Amelia Pond acquired

Rory Williams acquired

10) I knew what I was expecting and I was wrong-footed. Completely. Happily. Excitedly.

By any standards this is high quality television. For a crowd-pleasing, family-oriented, ratings-sensitive Saturday night it is pure platinum.

There was a singing competition on the other side.

Next week it is Dinosaurs On A Spaceship. This half-reminds me of a Calvin & Hobbes strip but I can’t immediately source it.

Also, apparently, it will feature the voices of David Mitchell and Robert Webb.

Are they the baddies?

Stephen the Special Weapons Dalek, in case you missed him

3 comments on “Asylum Of The Daleks

  1. Very good article with its trek through both Nation’s contribution and the ever changing nature of the Daleks.

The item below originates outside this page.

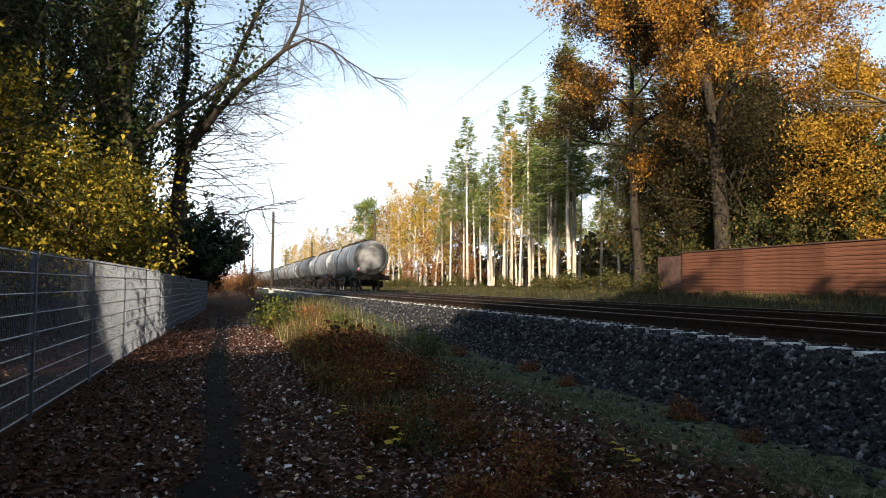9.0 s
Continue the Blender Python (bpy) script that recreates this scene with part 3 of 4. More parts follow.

    I was most puzzled by the nature of the asylum – surely broken Daleks are always just disposed of, not by wasting resources on a mad prison planet? (My thoughts are here: http://bit.ly/QWQxrg )

    You missed out mulling over the links between Survivors and Day of the Triffids in terms of chin rubbing!

    • As I recall the Daleks have aesthetic objections to destroying the damaged Daleks which they regard as beautiful. Hence, they confine them to the Asylum planet, changing their minds only when the security is breached.

      Thanks for the link to your blog which I enjoyed.